_Source excerpt:_
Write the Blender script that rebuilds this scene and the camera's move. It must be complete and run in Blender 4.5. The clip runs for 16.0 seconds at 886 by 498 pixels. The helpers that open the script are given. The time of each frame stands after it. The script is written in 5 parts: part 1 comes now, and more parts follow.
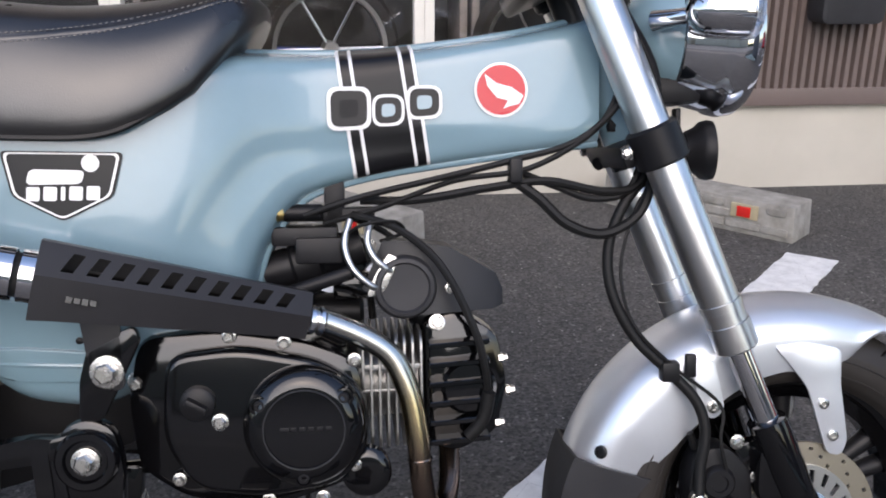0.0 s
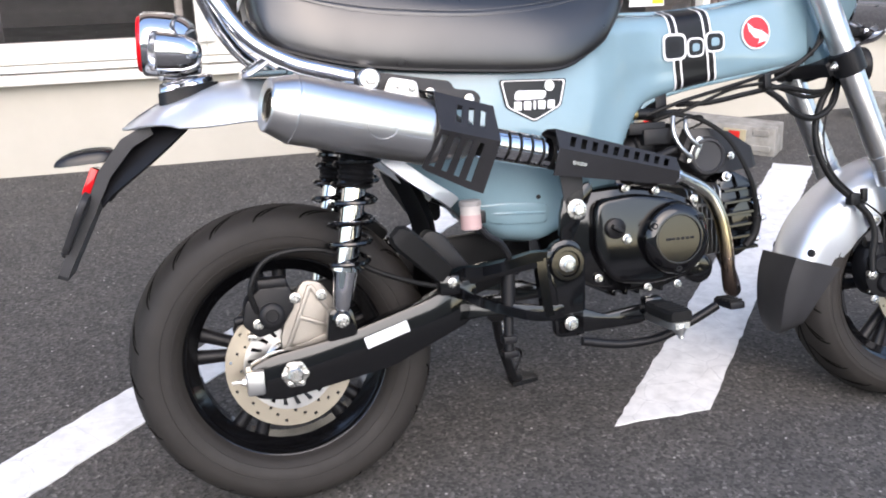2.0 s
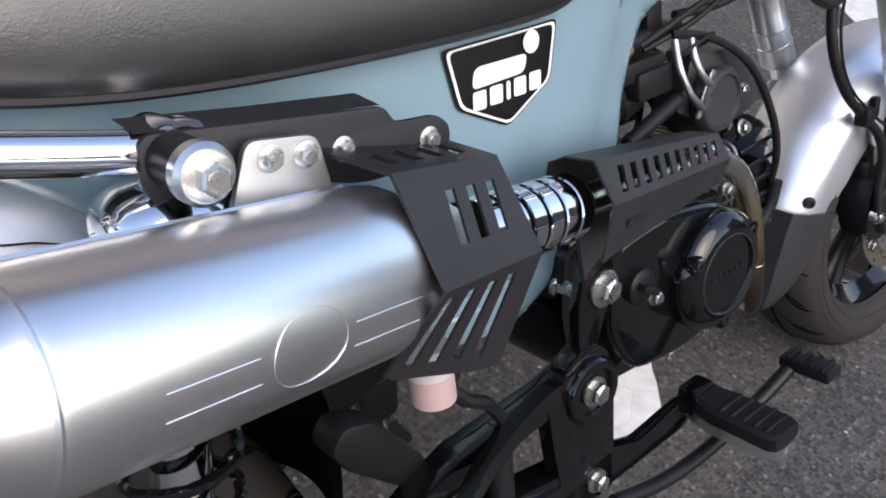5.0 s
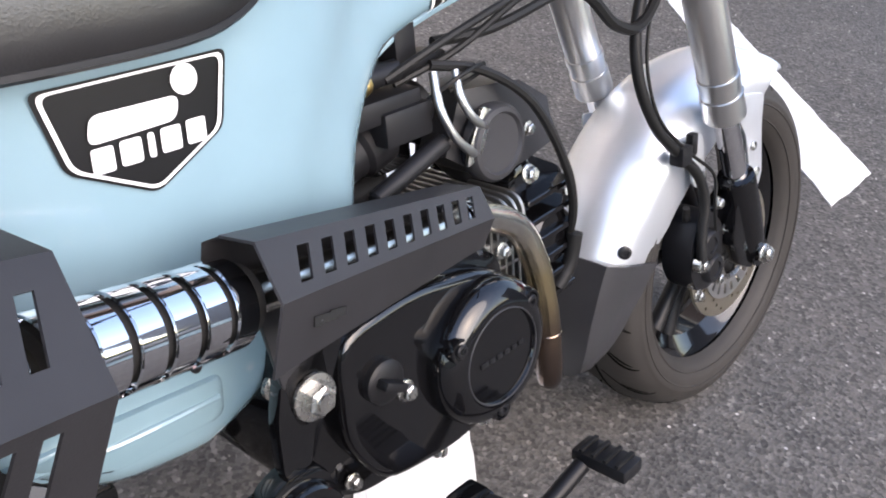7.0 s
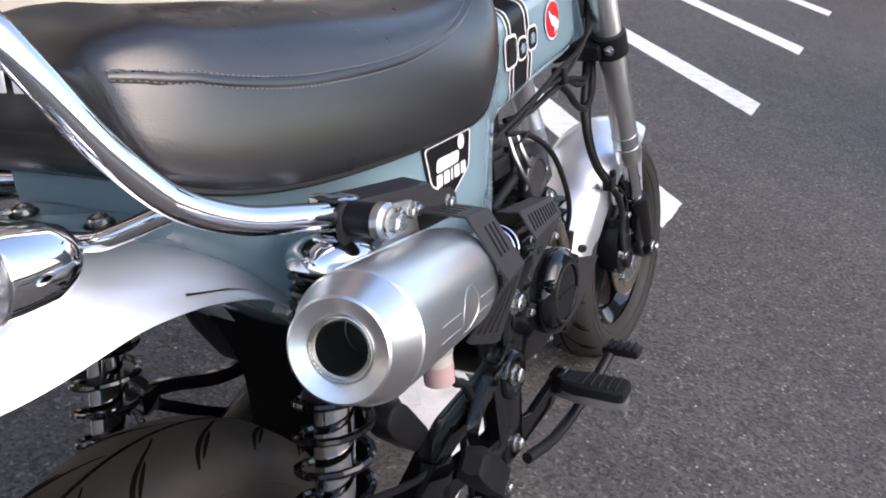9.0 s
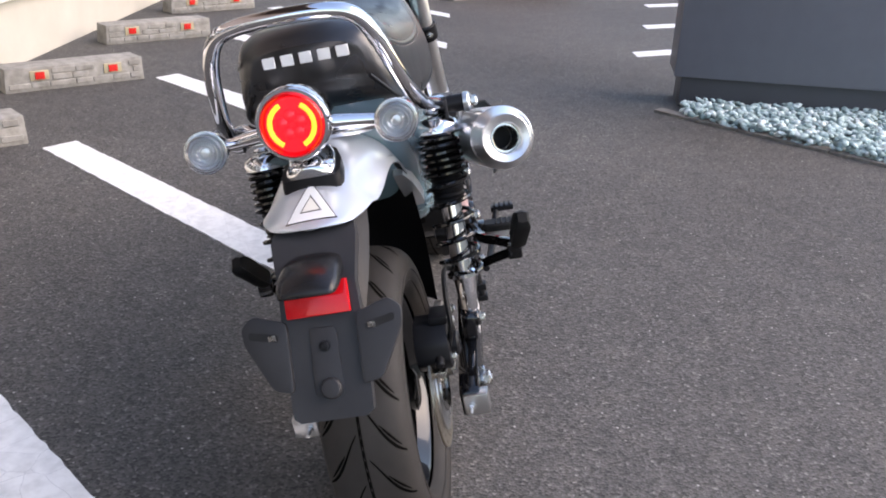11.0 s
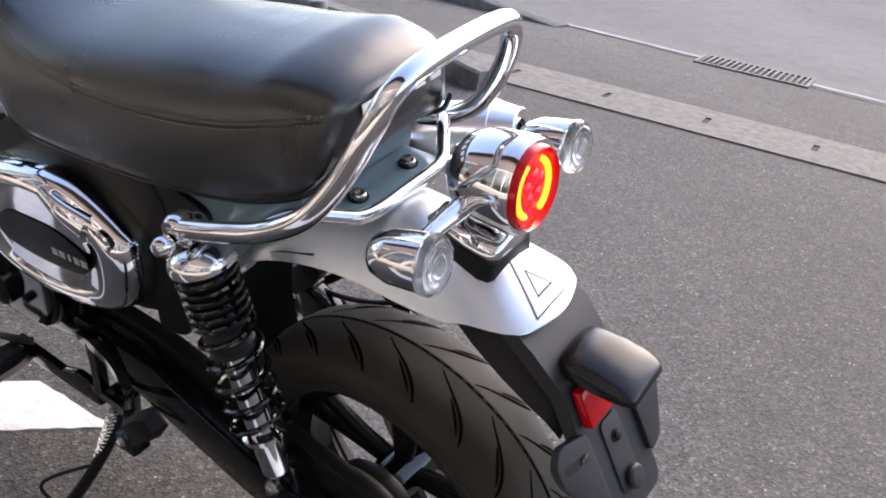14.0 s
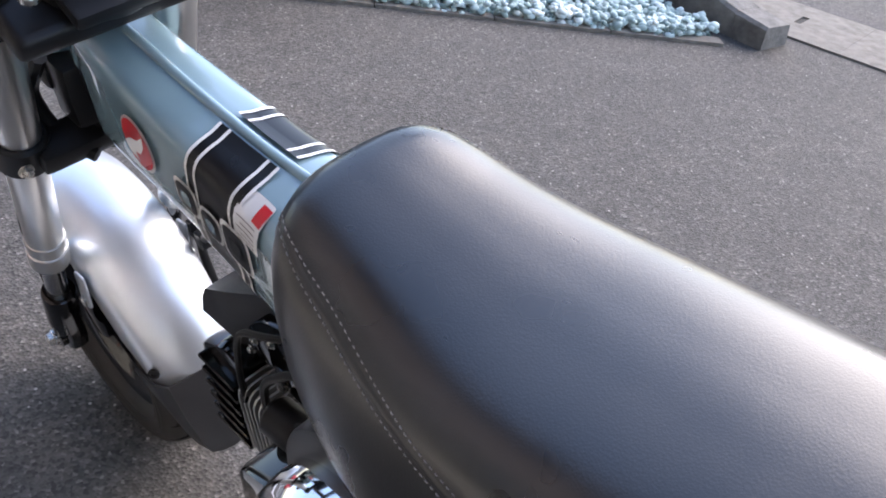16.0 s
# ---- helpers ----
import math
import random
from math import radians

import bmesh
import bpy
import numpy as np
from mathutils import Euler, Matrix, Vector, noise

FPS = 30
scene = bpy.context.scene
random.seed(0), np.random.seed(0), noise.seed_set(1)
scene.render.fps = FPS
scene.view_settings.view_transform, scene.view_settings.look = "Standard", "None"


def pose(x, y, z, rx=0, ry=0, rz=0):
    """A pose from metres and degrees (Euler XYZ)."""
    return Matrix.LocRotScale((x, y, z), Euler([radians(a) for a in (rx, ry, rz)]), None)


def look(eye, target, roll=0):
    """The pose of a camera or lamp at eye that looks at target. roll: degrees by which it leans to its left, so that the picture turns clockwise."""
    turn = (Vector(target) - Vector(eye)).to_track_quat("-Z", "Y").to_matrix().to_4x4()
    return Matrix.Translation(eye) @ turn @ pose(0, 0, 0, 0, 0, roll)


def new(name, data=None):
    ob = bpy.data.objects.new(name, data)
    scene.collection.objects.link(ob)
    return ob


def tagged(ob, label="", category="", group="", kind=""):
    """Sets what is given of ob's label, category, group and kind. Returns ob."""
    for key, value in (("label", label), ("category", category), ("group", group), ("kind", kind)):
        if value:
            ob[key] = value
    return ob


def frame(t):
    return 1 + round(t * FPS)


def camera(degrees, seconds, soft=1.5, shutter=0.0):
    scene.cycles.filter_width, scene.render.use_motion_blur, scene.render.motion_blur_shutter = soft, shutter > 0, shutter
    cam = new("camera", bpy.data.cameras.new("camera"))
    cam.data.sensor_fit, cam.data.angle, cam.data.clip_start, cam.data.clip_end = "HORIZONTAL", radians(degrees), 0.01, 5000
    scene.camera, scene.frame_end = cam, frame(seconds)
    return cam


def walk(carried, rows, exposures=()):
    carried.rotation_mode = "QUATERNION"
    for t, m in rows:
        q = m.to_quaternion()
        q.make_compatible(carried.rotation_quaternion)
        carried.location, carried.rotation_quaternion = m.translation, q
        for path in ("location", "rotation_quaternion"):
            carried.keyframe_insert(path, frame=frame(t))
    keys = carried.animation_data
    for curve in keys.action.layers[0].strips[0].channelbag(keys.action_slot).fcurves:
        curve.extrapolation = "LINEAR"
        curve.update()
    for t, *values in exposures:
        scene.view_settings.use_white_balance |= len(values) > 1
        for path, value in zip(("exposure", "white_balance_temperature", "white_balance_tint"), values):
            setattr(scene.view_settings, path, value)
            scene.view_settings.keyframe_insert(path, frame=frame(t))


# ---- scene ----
cam = camera(51.5, 16.0, 1.9)
EXPOSURES = [(0, 1.04, 6700, 16), (0.5, 1.08, 7050, 16), (1.0, 0.64, 6350, 15), (1.5, 1.54, 6550, 14), (2.0, 1.67, 6800, 15),
             (3.0, 1.88, 6750, 14), (5.5, 1.29, 7000, 17), (6.5, 2.00, 7050, 17), (7.0, 2.09, 7070, 17), (8.0, 2.27, 7000, 18),
             (9.0, 1.58, 7050, 18), (9.5, 1.51, 6900, 17), (12.0, 1.87, 7450, 20), (13.5, 1.89, 7350, 19), (14.5, 1.85, 7170, 19),
             (16.0, 2.10, 6850, 17)]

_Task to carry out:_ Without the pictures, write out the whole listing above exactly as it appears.

_Complete answer:_
Write the Blender script that rebuilds this scene and the camera's move. It must be complete and run in Blender 4.5. The clip runs for 16.0 seconds at 886 by 498 pixels. The helpers that open the script are given. The time of each frame stands after it. The script is written in 5 parts: part 1 comes now, and more parts follow.
0.0 s
2.0 s
5.0 s
7.0 s
9.0 s
11.0 s
14.0 s
16.0 s
# ---- helpers ----
import math
import random
from math import radians

import bmesh
import bpy
import numpy as np
from mathutils import Euler, Matrix, Vector, noise

FPS = 30
scene = bpy.context.scene
random.seed(0), np.random.seed(0), noise.seed_set(1)
scene.render.fps = FPS
scene.view_settings.view_transform, scene.view_settings.look = "Standard", "None"


def pose(x, y, z, rx=0, ry=0, rz=0):
    """A pose from metres and degrees (Euler XYZ)."""
    return Matrix.LocRotScale((x, y, z), Euler([radians(a) for a in (rx, ry, rz)]), None)


def look(eye, target, roll=0):
    """The pose of a camera or lamp at eye that looks at target. roll: degrees by which it leans to its left, so that the picture turns clockwise."""
    turn = (Vector(target) - Vector(eye)).to_track_quat("-Z", "Y").to_matrix().to_4x4()
    return Matrix.Translation(eye) @ turn @ pose(0, 0, 0, 0, 0, roll)


def new(name, data=None):
    ob = bpy.data.objects.new(name, data)
    scene.collection.objects.link(ob)
    return ob


def tagged(ob, label="", category="", group="", kind=""):
    """Sets what is given of ob's label, category, group and kind. Returns ob."""
    for key, value in (("label", label), ("category", category), ("group", group), ("kind", kind)):
        if value:
            ob[key] = value
    return ob


def frame(t):
    return 1 + round(t * FPS)


def camera(degrees, seconds, soft=1.5, shutter=0.0):
    scene.cycles.filter_width, scene.render.use_motion_blur, scene.render.motion_blur_shutter = soft, shutter > 0, shutter
    cam = new("camera", bpy.data.cameras.new("camera"))
    cam.data.sensor_fit, cam.data.angle, cam.data.clip_start, cam.data.clip_end = "HORIZONTAL", radians(degrees), 0.01, 5000
    scene.camera, scene.frame_end = cam, frame(seconds)
    return cam


def walk(carried, rows, exposures=()):
    carried.rotation_mode = "QUATERNION"
    for t, m in rows:
        q = m.to_quaternion()
        q.make_compatible(carried.rotation_quaternion)
        carried.location, carried.rotation_quaternion = m.translation, q
        for path in ("location", "rotation_quaternion"):
            carried.keyframe_insert(path, frame=frame(t))
    keys = carried.animation_data
    for curve in keys.action.layers[0].strips[0].channelbag(keys.action_slot).fcurves:
        curve.extrapolation = "LINEAR"
        curve.update()
    for t, *values in exposures:
        scene.view_settings.use_white_balance |= len(values) > 1
        for path, value in zip(("exposure", "white_balance_temperature", "white_balance_tint"), values):
            setattr(scene.view_settings, path, value)
            scene.view_settings.keyframe_insert(path, frame=frame(t))


# ---- scene ----
cam = camera(51.5, 16.0, 1.9)
EXPOSURES = [(0, 1.04, 6700, 16), (0.5, 1.08, 7050, 16), (1.0, 0.64, 6350, 15), (1.5, 1.54, 6550, 14), (2.0, 1.67, 6800, 15),
             (3.0, 1.88, 6750, 14), (5.5, 1.29, 7000, 17), (6.5, 2.00, 7050, 17), (7.0, 2.09, 7070, 17), (8.0, 2.27, 7000, 18),
             (9.0, 1.58, 7050, 18), (9.5, 1.51, 6900, 17), (12.0, 1.87, 7450, 20), (13.5, 1.89, 7350, 19), (14.5, 1.85, 7170, 19),
             (16.0, 2.10, 6850, 17)]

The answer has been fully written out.